Only eight words. No introduction, no sermon, no altar call, no apology, no subtlety, no permission asked and none granted. It was a cold, direct pronouncement of impending judgment; the response of a holy God to their wickedness. Jonah traversed the broad expanse of the city, one side to the other, whereupon he left the city and retired to a hillside overlooking Nineveh where he could bear witness to the wrath of God. His hatred for the inhabitants of Nineveh swelled up in his heart almost to the point of glee as he sat in anticipation of the apocalyptic wrath that would soon befall them. He waited and waited……………………..and waited……………..but the fire did not come. Judgment did not come because something remarkable had happened in Nineveh.
“And the people of Nineveh believed God. They called for a fast and put on sackcloth, from the greatest of them to the least of them. The word reached the king of Nineveh, and he arose from his throne, removed his robe, covered himself with sackcloth, and sat in ashes. And he issued a proclamation and published through Nineveh, “By the decree of the king and his nobles: Let neither man nor beast, herd nor flock, taste anything. Let them not feed or drink water, but let man and beast be covered with sackcloth, and let them call out mightily to God. Let everyone turn from his evil way and from the violence that is in his hands. Who knows? God may turn and relent and turn from his fierce anger, so that we may not perish.” . (Jonah 3:5-9 ESV)

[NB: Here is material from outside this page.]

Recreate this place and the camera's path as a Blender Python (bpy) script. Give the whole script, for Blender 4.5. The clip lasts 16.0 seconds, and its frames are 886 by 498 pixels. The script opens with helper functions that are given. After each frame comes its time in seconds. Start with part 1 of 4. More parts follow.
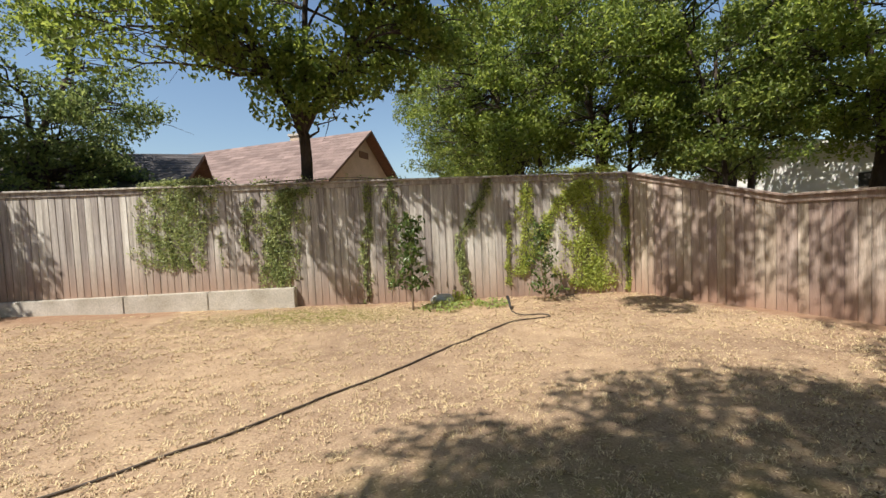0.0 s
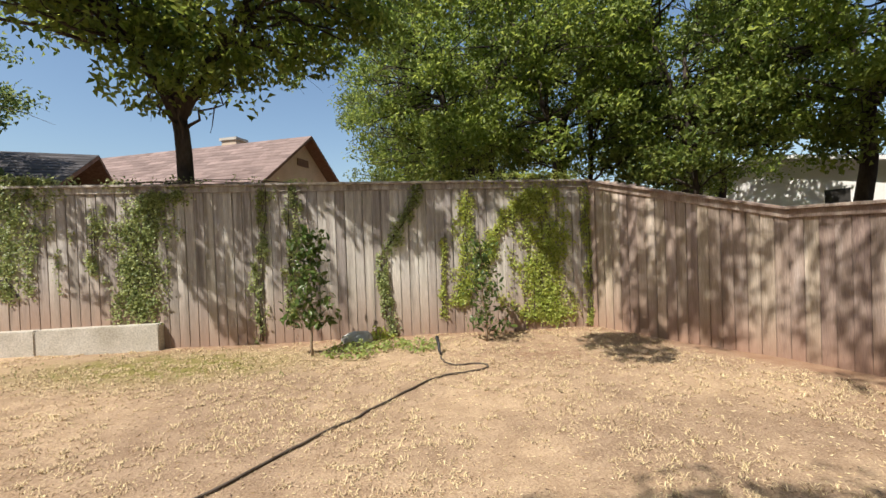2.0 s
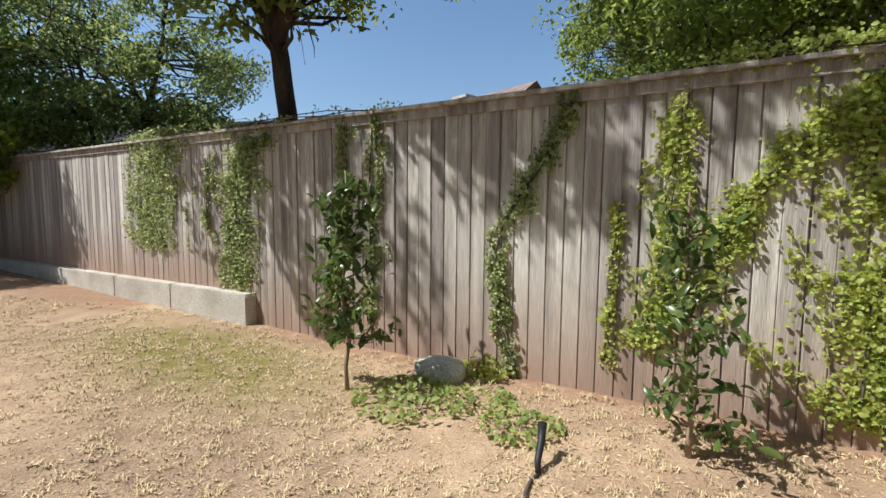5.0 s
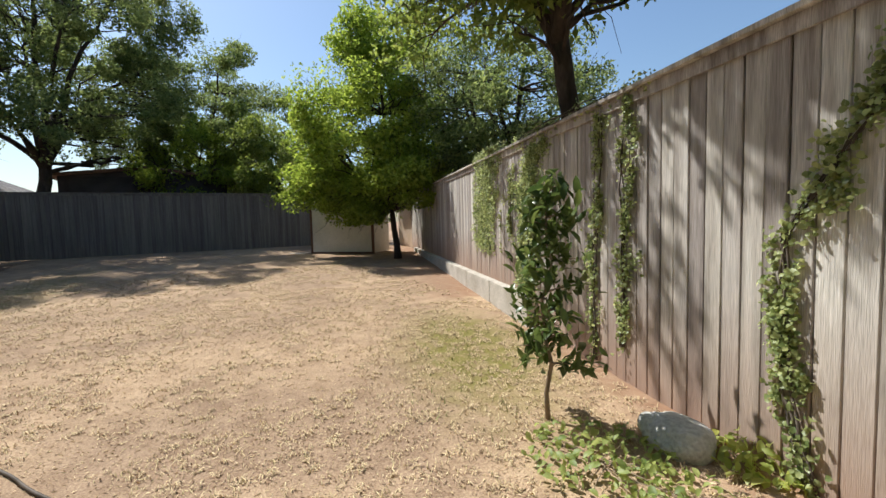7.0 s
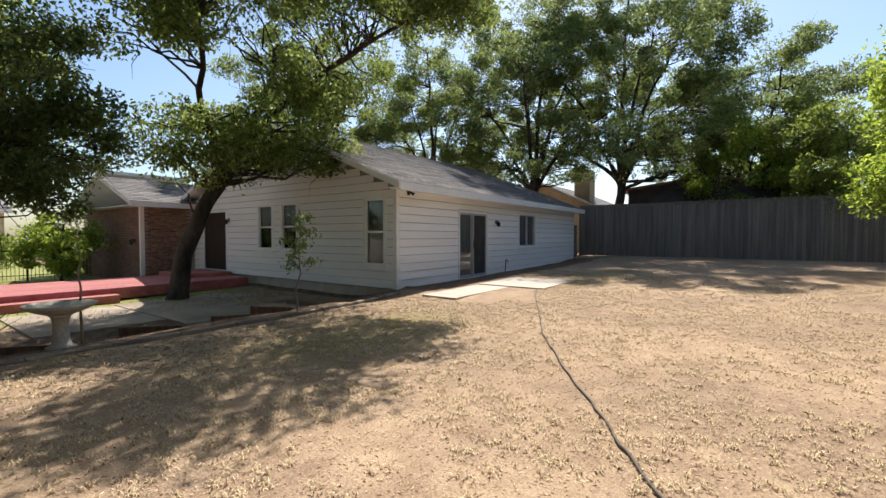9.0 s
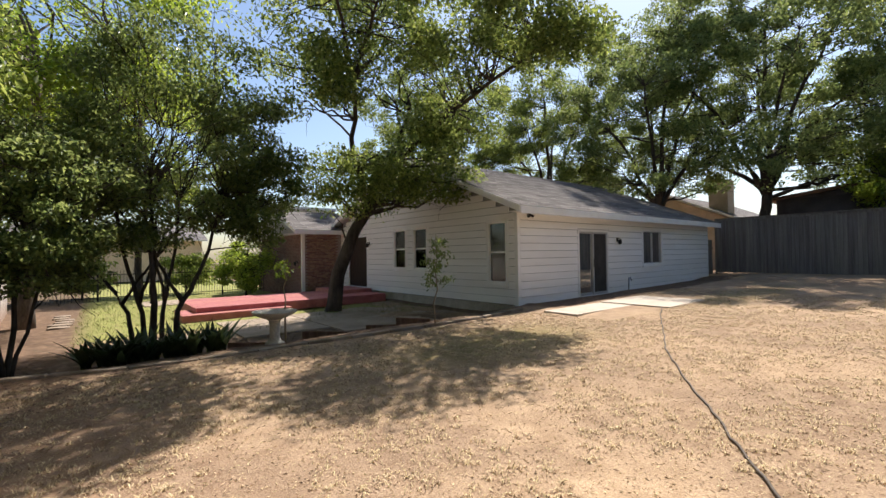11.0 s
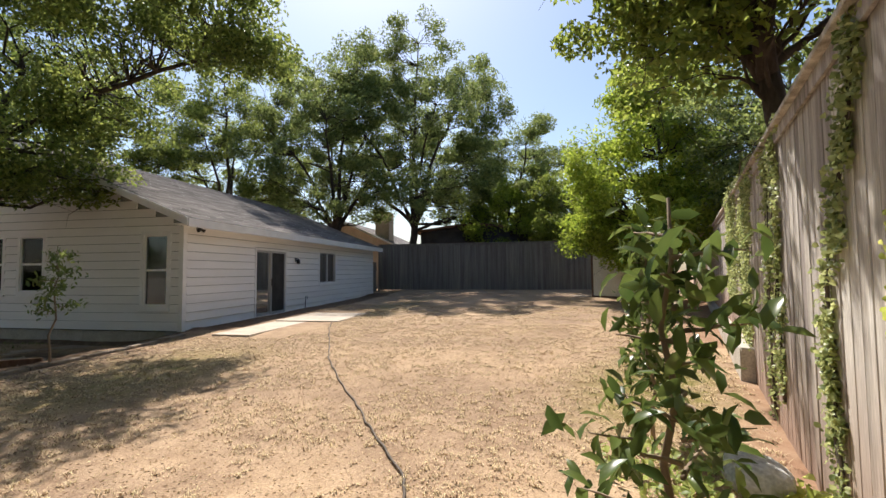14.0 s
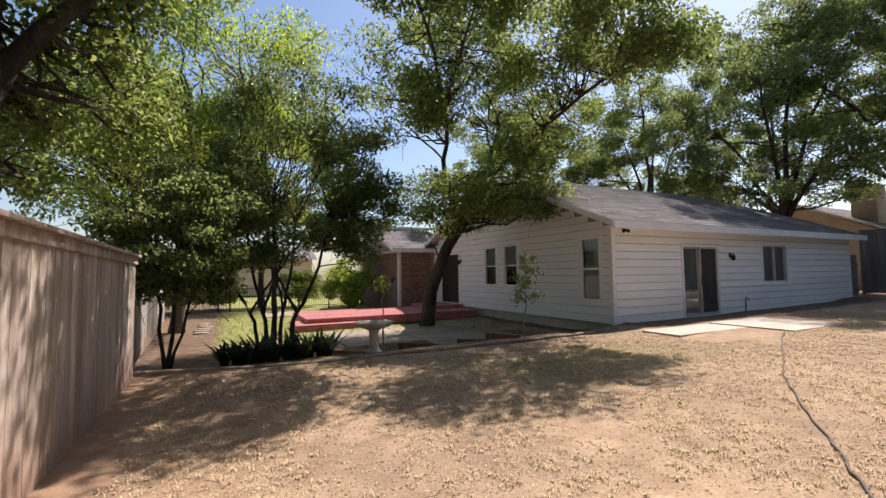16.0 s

Nineveh was a vile, cruel, bloodthirsty city known and feared throughout the region. The Assyrians had troubled Israel for centuries, surely establishing itself as not only an enemy of Israel, but the God of Israel. It is understandable that Jonah would have reveled in witnessing the overthrow of Nineveh. Yet, in response to a plain, direct warning from the prophet’s lips the city turned toward God, repented of their sin, and cried out to God for mercy. Nineveh was spared.
Jonah walked through a gate on one side of the city, and what a sight he must have been to the Ninevites; a hairless, bleached out, partially digested ghoul who walked a straight line through the city over and over again, repeating the same eight words, “Yet forty days, and Nineveh shall be overthrown!” Jonah did not debate. He did not cajole or plead. He did not present himself as a “friend” of the people of Nineveh. He did not try to fit in, or become relevant to their culture. Jonah was on a mission from God. He had a word to deliver. He had a warning to give; a raw and uncooked meal with no niceties or accoutrements. There was no effort to make the people feel better about themselves, to affirm them, or to minimize their condition or jeopardy
The United States of America is living in the shadow of the judgment of God and we need a Jonah.